The medium involves a certain flatness of representation (evoking what John Ashbery somewhere calls ‘the chic flatness of memory’—in this case, historical memory)—Clement Greenberg supposedly saw purity and flatness as modern art’s defining achievement. And the flatness does not detract from the vibrating urgency of this image’s quasi-pointilliste bricolage. In a sense the flatness of these compositions paradoxically compels depth: not because the images are in any meaningful sense rounded, but because they appear layered, amost laminated, background midground foreground, with the black outlines separating and so distinguishing these layers.
Mosaic involves a kind of simplifcation of representation. Gluing many tiles to a wall does not give the artist the subtlety or variety of a fine brush stroke painting or teh gradations of shading and contrast of other media. But this is not a bad things. The scale here is simultaneously greater than a conventional canvas—1000 square feet!—and also, in a sense, smaller, lesser. This is how Hilaire Belloc’s ‘The Inn Of The Margeride’ (from Hills and the Sea, 1906) starts:.
Whatever, keeping its proportion and form, is designed upon a scale much greater or much less than that of our general experience, produces upon the mind an effect of phantasy.
A little perfect model of an engine or a ship does not only amuse or surprise; it rather casts over the imagination something of that veil through which the world is transfigured, and which I have called “the wing of Dalua”; the medium of appreciations beyond experience; the medium of vision, of original passion and of dreams. The principal spell of childhood returns as we bend over the astonishing details. We are giants—or there is no secure standard left in our intelligence.
So it is with the common thing built much larger than the million examples upon which we had based our petty security. It has been always in the nature of worship that heroes, or the gods made manifest, should be men, but larger than men. Not tall men or men grander, but men transcendent: men only in their form; in their dimension so much superior as to be lifted out of our world. An arch as old as Rome but not yet ruined, found on the sands of Africa, arrests the traveller in this fashion. In his modern cities he has seen greater things; but here in Africa, where men build so squat and punily, cowering under the heat upon the parched ground, so noble and so considerable a span, carved as men can carve under sober and temperate skies, catches the mind and clothes it with a sense of the strange. And of these emotions the strongest, perhaps, is that which most of those who travel to-day go seeking; the enchantment of mountains; the air by which we know them for something utterly different from high hills. Accustomed to the contour of downs and tors, or to the valleys and long slopes that introduce a range, we come to some wider horizon and see, far off, a further line of hills. To hills all the mind is attuned: a moderate ecstasy. The clouds are above the hills, lying level in the empty sky; men and their ploughs have visited, it seems, all the land about us; till, suddenly, faint but hard, a cloud less varied, a greyer portion of the infinite sky itself, is seen to be permanent above the world. Then all our grasp of the wide view breaks down. We change. The valleys and the tiny towns, the unseen mites of men, the gleams or thread of roads, are prostrate, covering a little watching space before the shrine of this dominant and towering presence.

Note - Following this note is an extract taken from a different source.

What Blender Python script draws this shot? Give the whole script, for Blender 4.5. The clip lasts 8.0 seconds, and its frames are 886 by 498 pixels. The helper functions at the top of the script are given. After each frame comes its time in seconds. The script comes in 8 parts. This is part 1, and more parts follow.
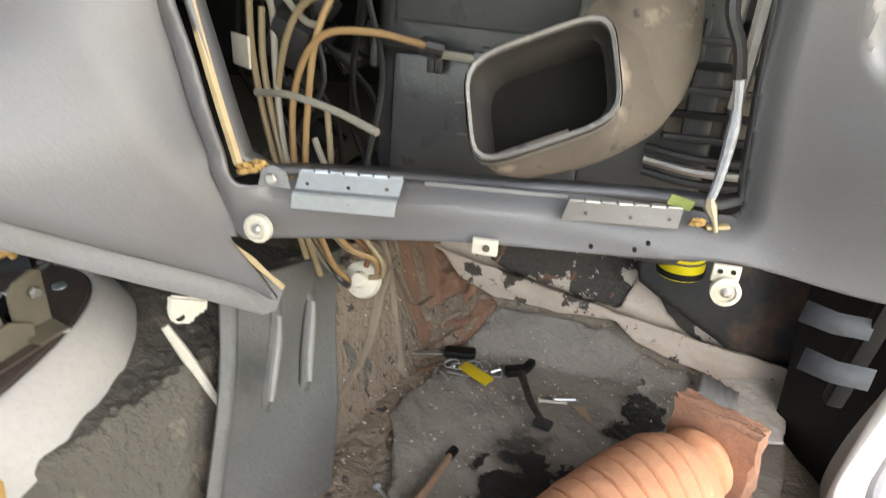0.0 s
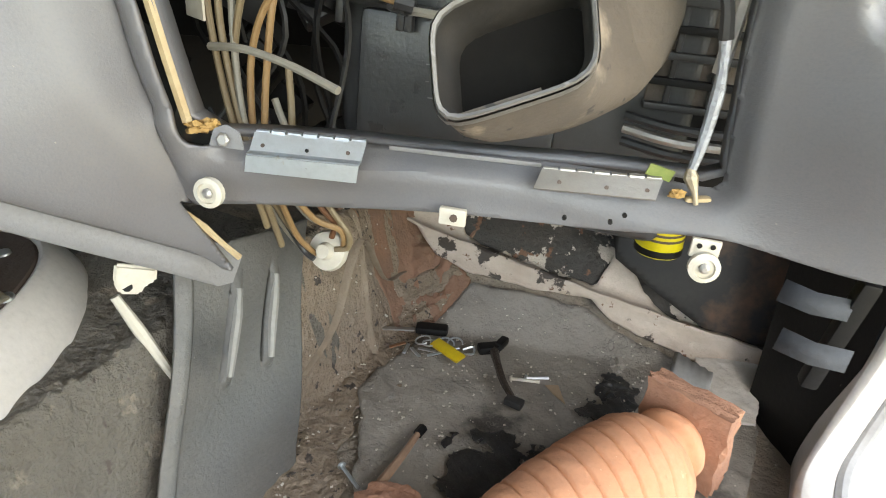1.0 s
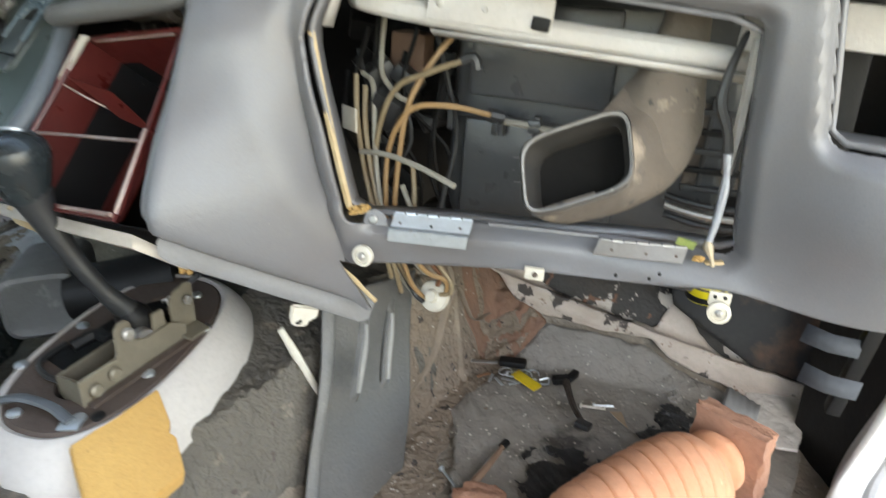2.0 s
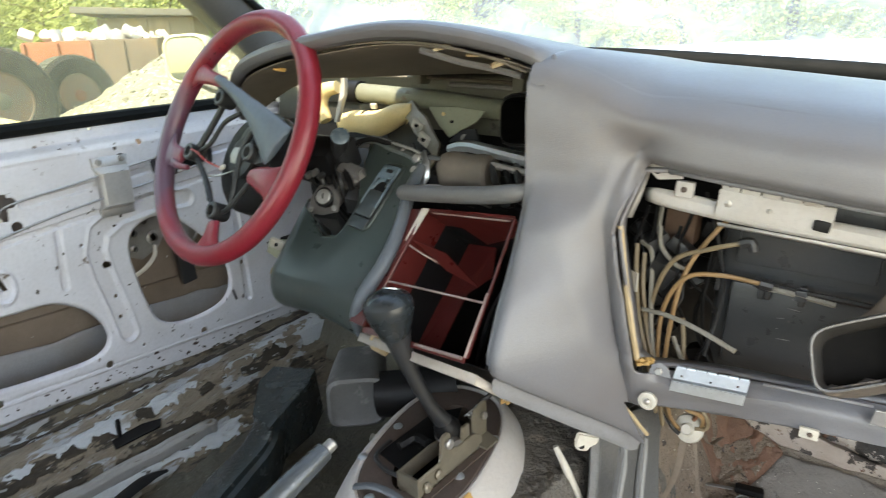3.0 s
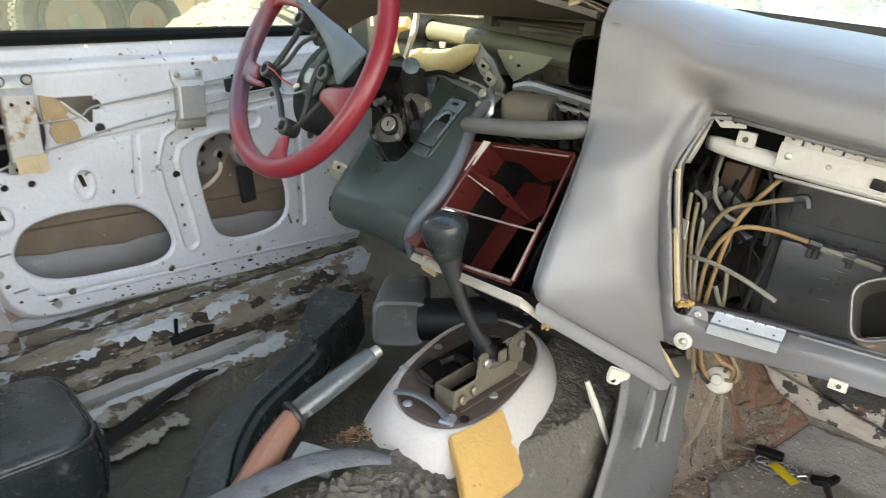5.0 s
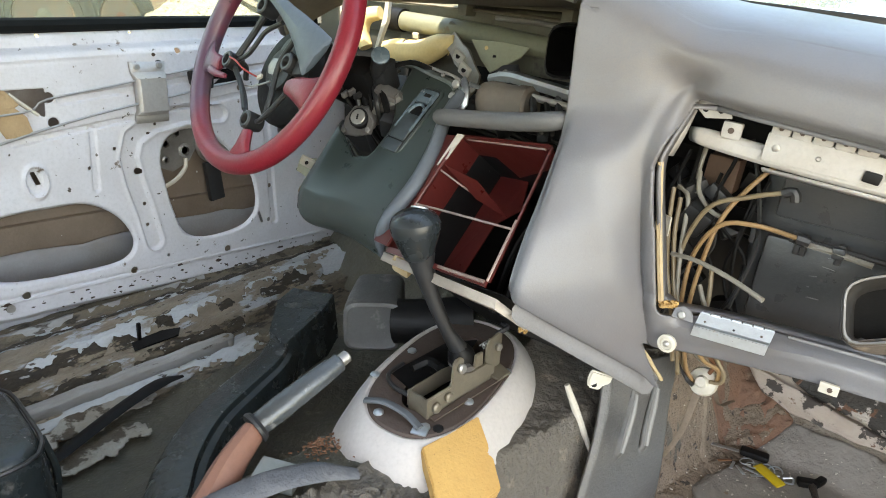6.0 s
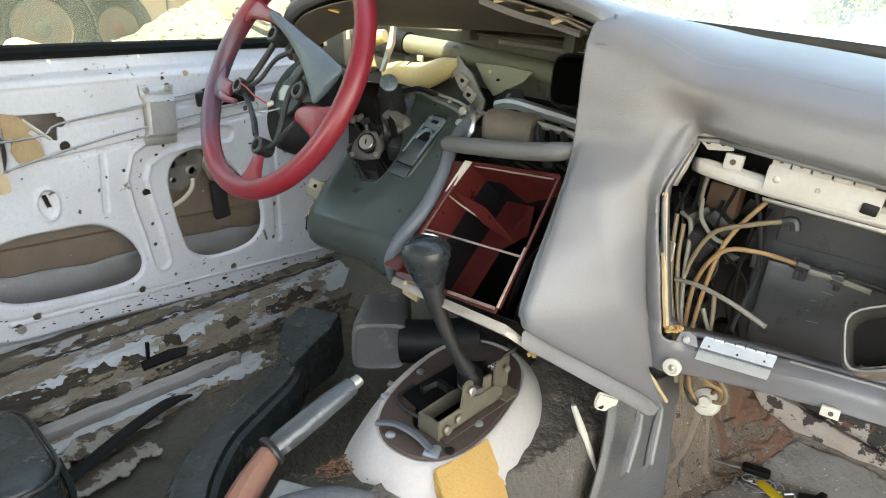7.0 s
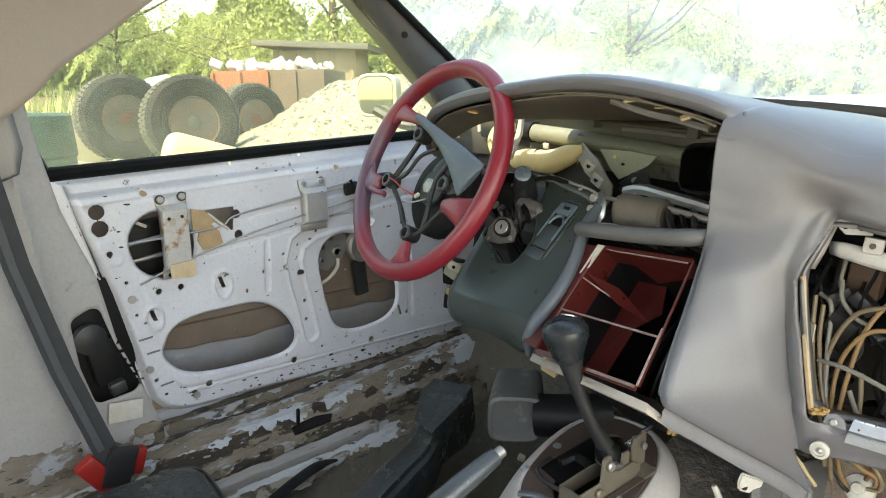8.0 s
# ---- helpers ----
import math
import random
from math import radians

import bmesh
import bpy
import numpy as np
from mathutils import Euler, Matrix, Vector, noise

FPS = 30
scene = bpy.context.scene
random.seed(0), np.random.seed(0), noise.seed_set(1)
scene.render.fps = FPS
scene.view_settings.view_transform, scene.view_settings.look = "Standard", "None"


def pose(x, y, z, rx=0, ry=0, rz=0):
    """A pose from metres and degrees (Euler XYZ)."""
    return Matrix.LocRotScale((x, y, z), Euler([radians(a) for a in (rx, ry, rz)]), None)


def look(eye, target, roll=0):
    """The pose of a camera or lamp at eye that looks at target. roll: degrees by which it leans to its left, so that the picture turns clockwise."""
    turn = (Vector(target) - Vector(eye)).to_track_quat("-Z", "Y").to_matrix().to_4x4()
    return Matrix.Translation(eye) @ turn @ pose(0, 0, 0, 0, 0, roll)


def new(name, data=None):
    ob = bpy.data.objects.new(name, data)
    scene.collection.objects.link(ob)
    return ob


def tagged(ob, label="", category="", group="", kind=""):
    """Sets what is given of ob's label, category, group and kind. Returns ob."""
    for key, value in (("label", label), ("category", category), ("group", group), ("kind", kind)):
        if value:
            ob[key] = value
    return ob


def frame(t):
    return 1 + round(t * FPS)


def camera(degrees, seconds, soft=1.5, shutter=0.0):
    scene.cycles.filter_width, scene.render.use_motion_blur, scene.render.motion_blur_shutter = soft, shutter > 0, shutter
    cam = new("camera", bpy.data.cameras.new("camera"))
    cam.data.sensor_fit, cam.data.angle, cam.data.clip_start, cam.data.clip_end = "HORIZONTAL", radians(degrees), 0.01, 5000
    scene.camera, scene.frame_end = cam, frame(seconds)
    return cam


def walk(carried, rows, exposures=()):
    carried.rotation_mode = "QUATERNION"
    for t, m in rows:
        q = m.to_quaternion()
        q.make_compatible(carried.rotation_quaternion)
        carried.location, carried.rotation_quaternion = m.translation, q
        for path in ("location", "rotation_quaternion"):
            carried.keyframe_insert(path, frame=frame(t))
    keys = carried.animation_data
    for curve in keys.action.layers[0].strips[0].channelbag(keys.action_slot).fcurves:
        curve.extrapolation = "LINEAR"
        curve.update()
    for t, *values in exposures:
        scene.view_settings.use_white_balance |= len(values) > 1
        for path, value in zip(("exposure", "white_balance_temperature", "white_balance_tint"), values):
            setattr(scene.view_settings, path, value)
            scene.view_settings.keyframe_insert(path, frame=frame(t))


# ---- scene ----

It is as though humanity were permitted to break through the vulgar illusion of daily sense, and to learn in a physical experience how unreal are all the absolute standards by which we build. It is as though the vast and the unexpected had a purpose, and that purpose were the showing to mankind in rare glimpses what places are designed for the soul—those ultimate places where things common become shadows and fail, and the divine part in us, which adores and desires, breathes its own air, and is at last alive.
As an account of the modular in art, an element with many applications, this seems to me profound. There is something of the childish, in a positive sense, about Kossowski’s ‘Greatest Hits of London History’ parade.

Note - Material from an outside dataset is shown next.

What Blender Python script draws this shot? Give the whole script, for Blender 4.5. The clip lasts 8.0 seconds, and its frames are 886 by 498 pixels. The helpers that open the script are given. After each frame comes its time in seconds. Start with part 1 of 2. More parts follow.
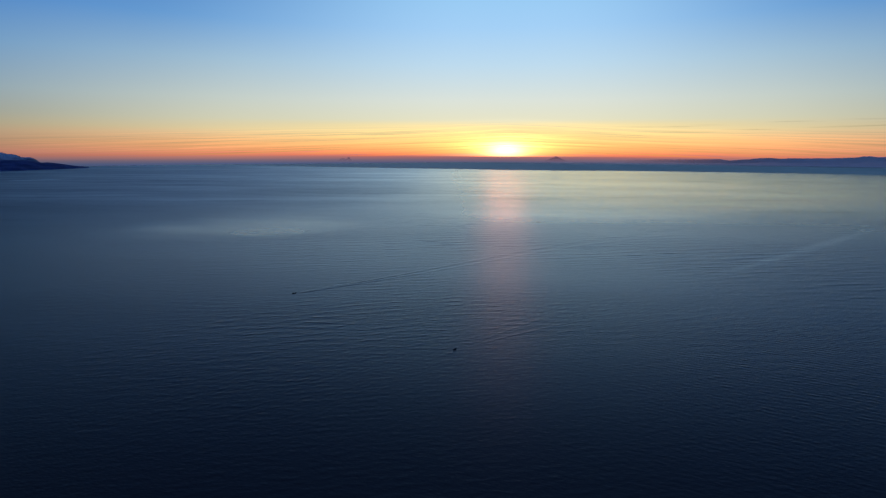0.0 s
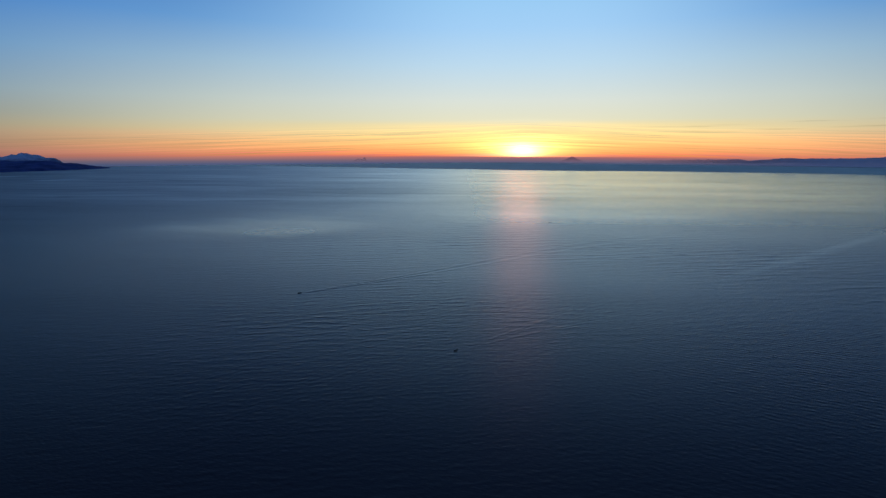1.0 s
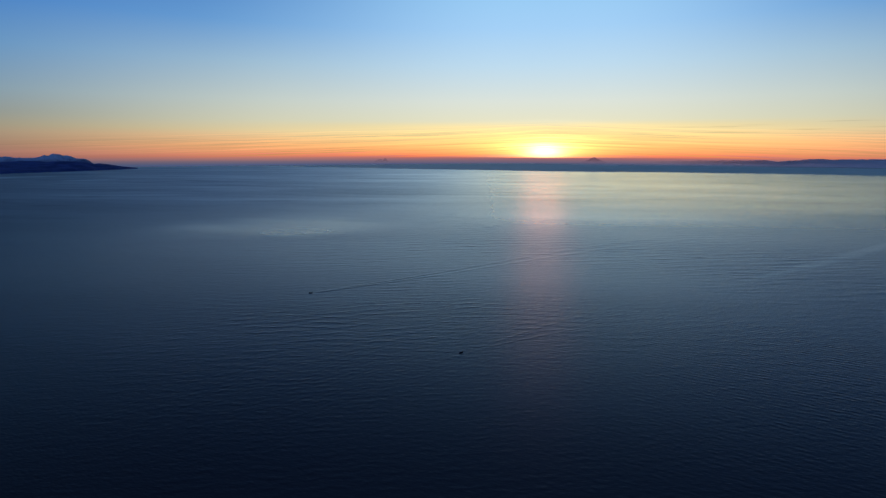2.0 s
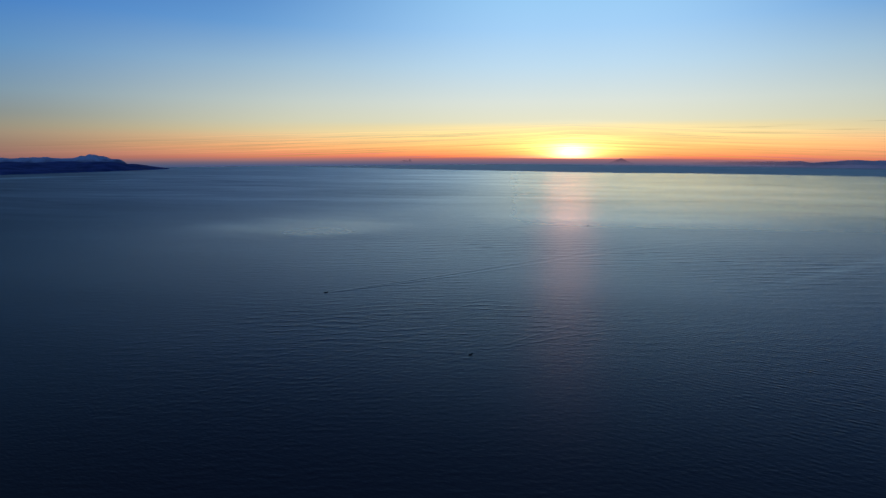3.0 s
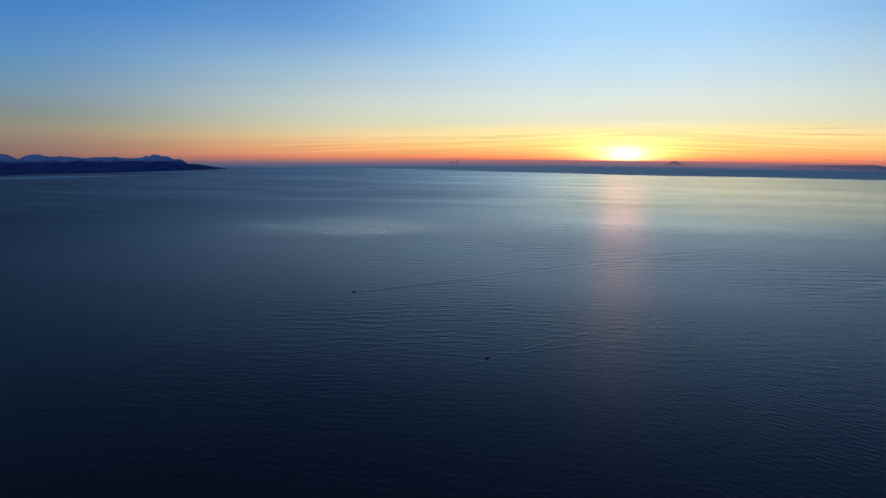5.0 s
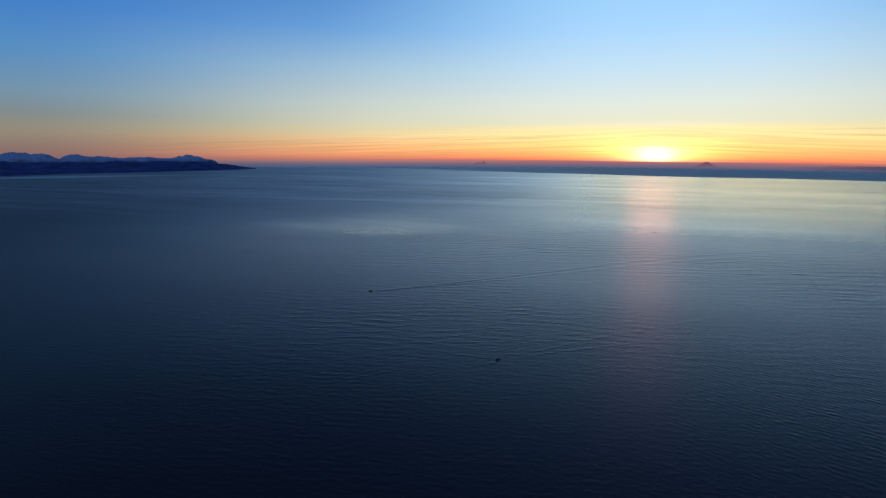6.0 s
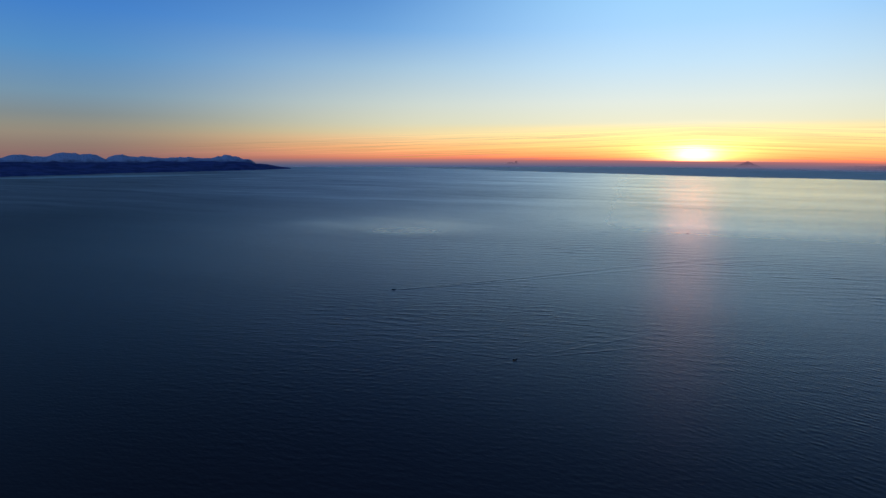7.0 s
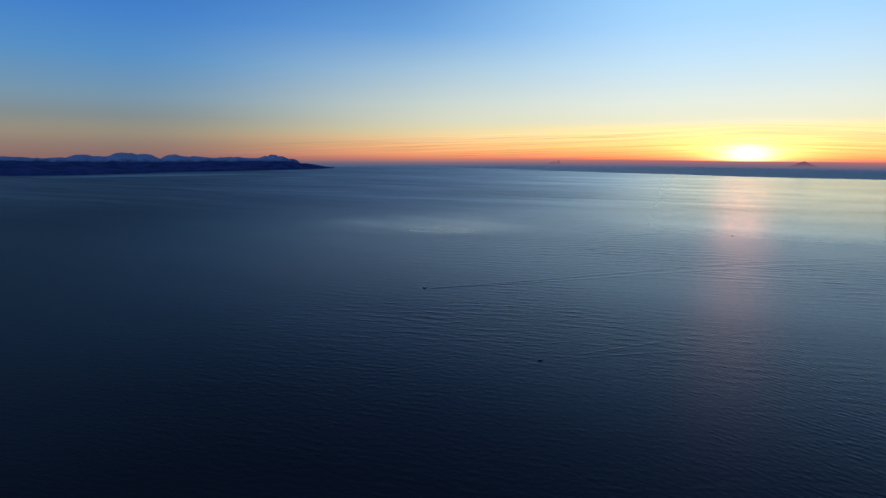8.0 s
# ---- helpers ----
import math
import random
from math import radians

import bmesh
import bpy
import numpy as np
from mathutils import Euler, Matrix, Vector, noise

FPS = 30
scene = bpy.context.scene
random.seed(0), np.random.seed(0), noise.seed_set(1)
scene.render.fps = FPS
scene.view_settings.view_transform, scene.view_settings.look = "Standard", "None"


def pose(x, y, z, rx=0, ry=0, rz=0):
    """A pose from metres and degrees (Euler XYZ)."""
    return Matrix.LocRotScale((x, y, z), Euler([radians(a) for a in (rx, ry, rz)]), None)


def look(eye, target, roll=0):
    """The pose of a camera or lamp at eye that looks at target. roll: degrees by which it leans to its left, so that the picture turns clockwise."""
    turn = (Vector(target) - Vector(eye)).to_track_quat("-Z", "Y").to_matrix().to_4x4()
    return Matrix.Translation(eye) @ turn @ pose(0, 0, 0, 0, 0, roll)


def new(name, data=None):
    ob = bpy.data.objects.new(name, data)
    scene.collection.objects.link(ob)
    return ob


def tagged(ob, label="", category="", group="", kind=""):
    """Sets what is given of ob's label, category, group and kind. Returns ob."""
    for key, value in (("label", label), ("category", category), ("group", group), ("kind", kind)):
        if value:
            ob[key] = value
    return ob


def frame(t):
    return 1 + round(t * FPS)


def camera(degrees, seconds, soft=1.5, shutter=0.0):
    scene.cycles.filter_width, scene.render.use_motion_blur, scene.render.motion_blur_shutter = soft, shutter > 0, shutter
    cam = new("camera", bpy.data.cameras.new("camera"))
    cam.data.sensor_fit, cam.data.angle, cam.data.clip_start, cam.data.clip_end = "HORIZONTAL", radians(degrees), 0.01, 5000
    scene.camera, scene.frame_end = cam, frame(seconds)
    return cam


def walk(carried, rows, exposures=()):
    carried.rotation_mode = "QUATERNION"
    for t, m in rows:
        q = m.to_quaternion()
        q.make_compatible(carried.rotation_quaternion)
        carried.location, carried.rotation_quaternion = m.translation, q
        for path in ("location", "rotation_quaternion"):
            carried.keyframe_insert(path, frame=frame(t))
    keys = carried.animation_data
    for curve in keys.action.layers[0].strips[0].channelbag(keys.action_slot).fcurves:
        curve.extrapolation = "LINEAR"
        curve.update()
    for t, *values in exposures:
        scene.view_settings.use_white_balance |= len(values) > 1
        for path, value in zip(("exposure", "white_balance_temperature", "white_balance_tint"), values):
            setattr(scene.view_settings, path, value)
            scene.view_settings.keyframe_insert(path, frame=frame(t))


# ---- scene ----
# ======== camera and its path ========
cam = camera(78.85, 8.0, soft=1.4)
ROWS = [
    (0, 0.00, 0.00, 123.20, -0.000, -10.349, -0.201),
    (0.5, 4.62, 1.00, 123.10, 0.893, -10.320, -0.175),
    (1, 9.22, 1.99, 123.06, 1.718, -10.320, -0.143),
    (1.5, 13.78, 2.95, 123.07, 2.755, -10.279, -0.120),
    (3, 27.32, 5.75, 123.30, 6.669, -10.178, -0.136),
    (3.5, 31.79, 6.65, 123.41, 7.979, -10.149, -0.141),
    (4, 36.24, 7.54, 123.53, 9.196, -10.063, -0.318),
    (4.5, 40.68, 8.42, 123.63, 10.479, -10.049, -0.352),
    (6, 53.95, 11.00, 123.80, 14.654, -10.007, -0.440),
    (6.5, 58.36, 11.84, 123.78, 16.225, -10.011, -0.439),
    (7, 62.77, 12.67, 123.70, 18.160, -10.055, -0.354),
    (7.5, 67.18, 13.50, 123.56, 20.384, -10.076, -0.319),
    (8, 71.60, 14.33, 123.34, 22.577, -10.095, -0.317),
]
walk(cam, [(t, pose(x, y, z, 0, 0, yaw) @ pose(0, 0, 0, 90 + pitch) @ pose(0, 0, 0, 0, 0, -roll))
           for t, x, y, z, yaw, pitch, roll in ROWS],
     exposures=[(0.0, 0.0), (4.0, 0.05), (8.0, 0.17)])

# ======== sky and sun ========
SUN_AZ, SUN_EL = 6.5, 0.25          # degrees right of +y, degrees above eye level
CENTRE = Vector((35.0, 20.0, 0.0))  # middle of the sea disc


def lin(rgb):
    """8-bit display colour to linear."""
    out = []
    for c in rgb:
        c /= 255.0
        out.append(c / 12.92 if c <= 0.04045 else ((c + 0.055) / 1.055) ** 2.4)
    return (*out, 1.0)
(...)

Some details. As distracted as I am by the second Roman from the left’s bizarrely huge right hand, I am delighted by the little feller popping out from the inside of that building to give us a cheeky wave:
And in the Restoration section, I’m curious as to the identity of these twelve people:
They look like a jury, although juries in England were all male until 1919 (and were typically so in the 1960s, since few women satisfied the property qualifications until those were abolished in the 1970s). Perhaps it’s a congregation in church.











How utterly gorgeous! Thank you so much for your detailed and insightful analysis of this beautiful mural, which I knew nothing about. I must make a journey down south to Peckham to see it. It sounds like an incredible work of art and very relevant to my research and teaching interests. I was particularly struck by how much this sounds like the work of an immigrant who has fallen in love with his adopted country and is perhaps overly eager to adopt its conservative narrative to demonstrate his assimilation.